Avant ça, il y avait eu le mercredi de l’attente, cette journée qui me paraissait contenir bien trop d’heures, bien plus qu’à l’accoutumée. Alors je me débats avec les choses à faire, même si je ne sais pas me concentrer. Plus tard, j’anime un atelier d’écriture dans une grande pièce aux murs jaunes, le groupe est joyeux et grave en même temps, et comme à chaque fois, je m’étonne des contrées dans lesquelles ça nous emmène, de ce que ça nous embarque. R. avait dessiné des traces de pas à la craie devant la maison et la sonnette ne marchant pas, il fallait viser la vitre et lancer des boutons. Quand je suis arrivée là, grelotant dans ma grande veste en laine, je me suis dit que ça me ressemblait. Comme ce que j’ai raconté ensuite sûrement, le fait de pleurer bleu et de tendre des mains, j’imagine que je propose ce que j’ai et qui me convient.
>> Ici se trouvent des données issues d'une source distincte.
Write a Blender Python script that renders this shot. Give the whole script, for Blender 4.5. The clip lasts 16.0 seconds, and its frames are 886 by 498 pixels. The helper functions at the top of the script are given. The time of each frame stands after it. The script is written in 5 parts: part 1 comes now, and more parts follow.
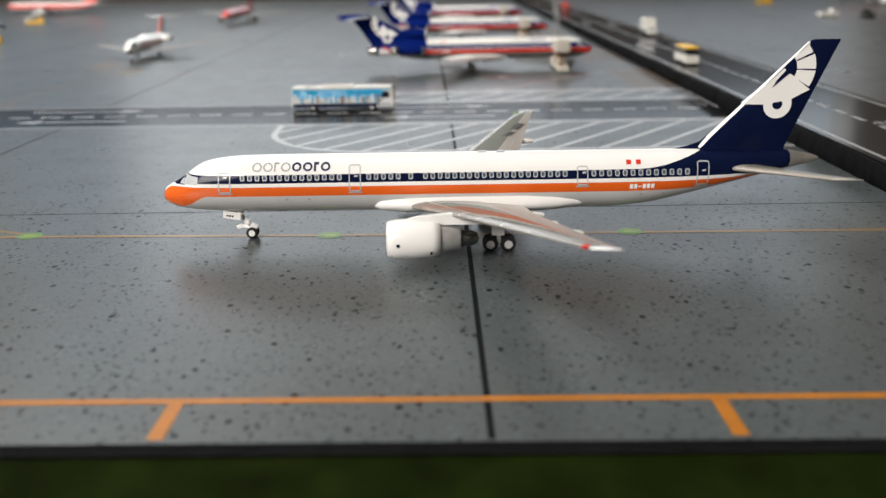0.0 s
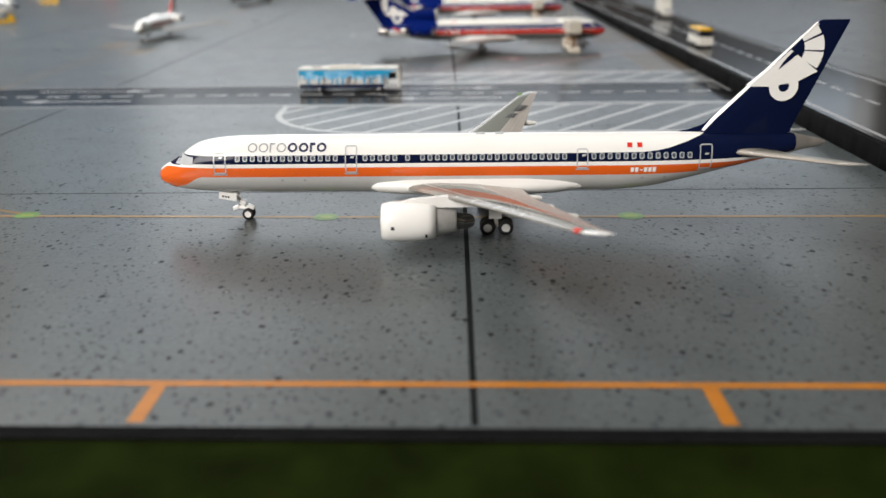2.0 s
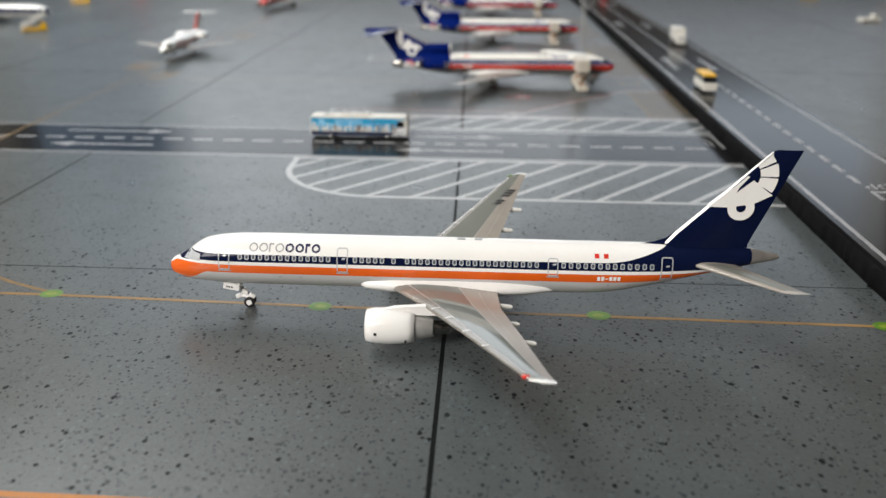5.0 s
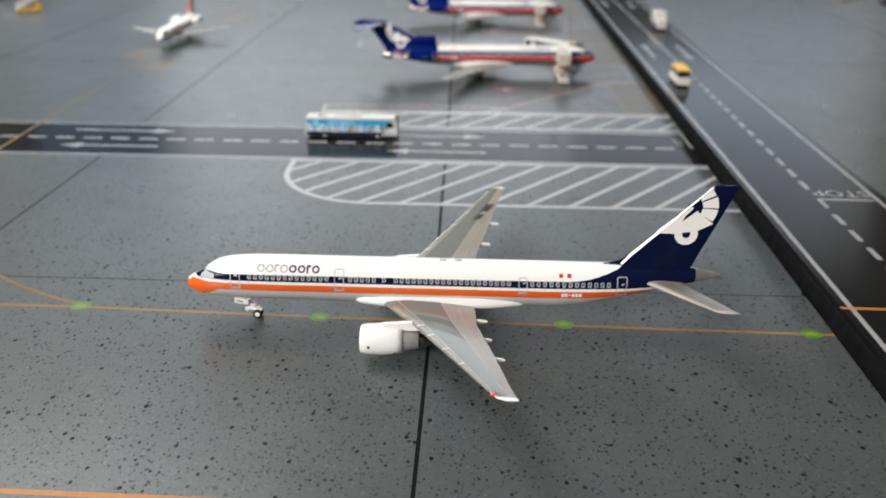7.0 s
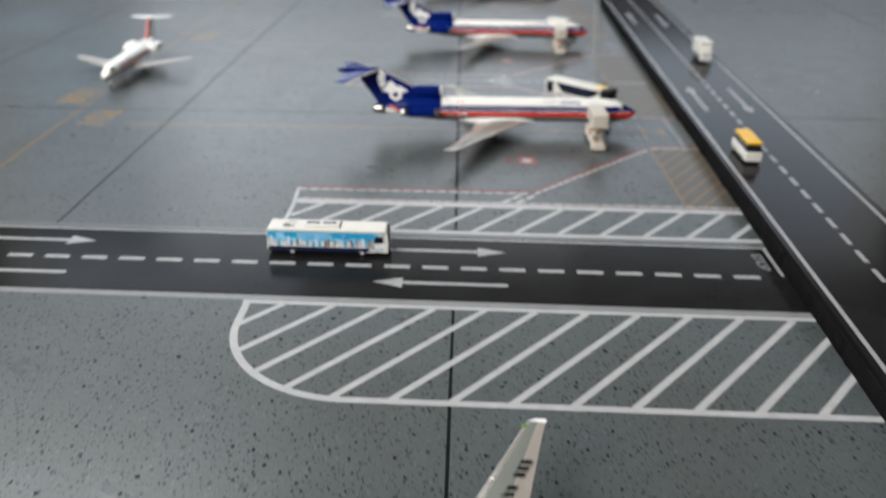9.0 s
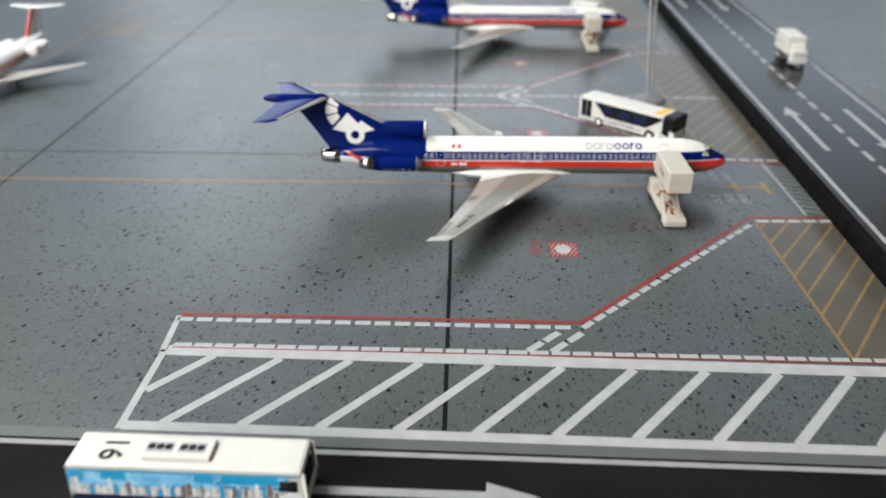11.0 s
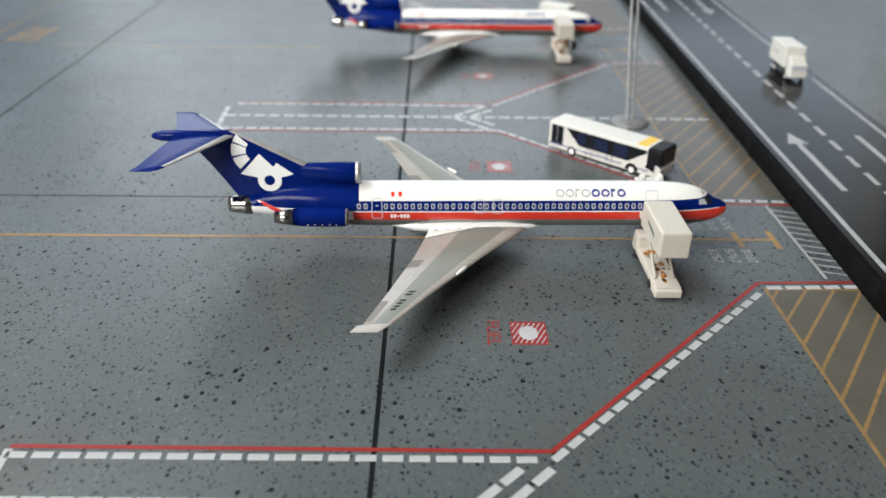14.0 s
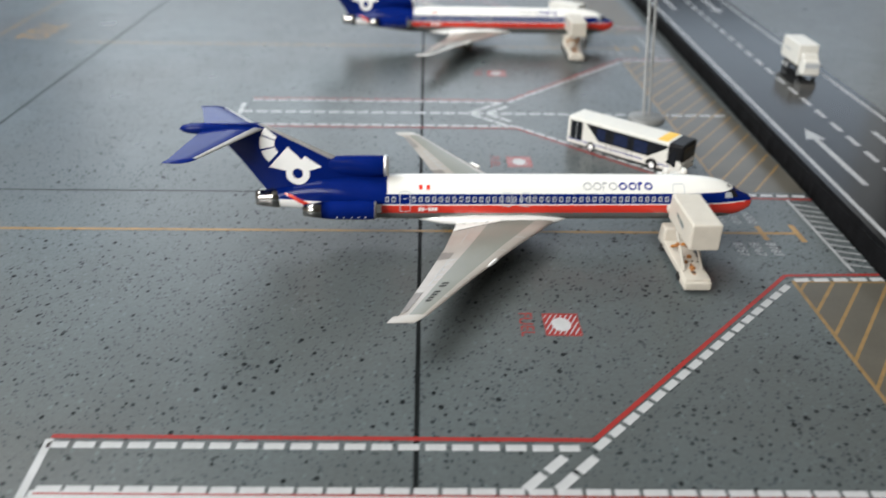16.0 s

J’écoute de la pop kirghize quand je vais courir, et Stromae pour me donner envie de continuer. J’échange quelques mots en russe avec le monsieur de l’épicerie qui me dit qu’il est afghan, N. a réparé ma kalimba que m’avaient offerte mes colocs slovènes A&A, et ça me donne envie d’aller les voir bientôt. J’ai fêté mon premier mois ici, j’y suis terriblement bien, mais n’empêche l’air de rien, on parle de Rotterdam et puis de Roumanie, de sacs à dos, de blocs d’envies.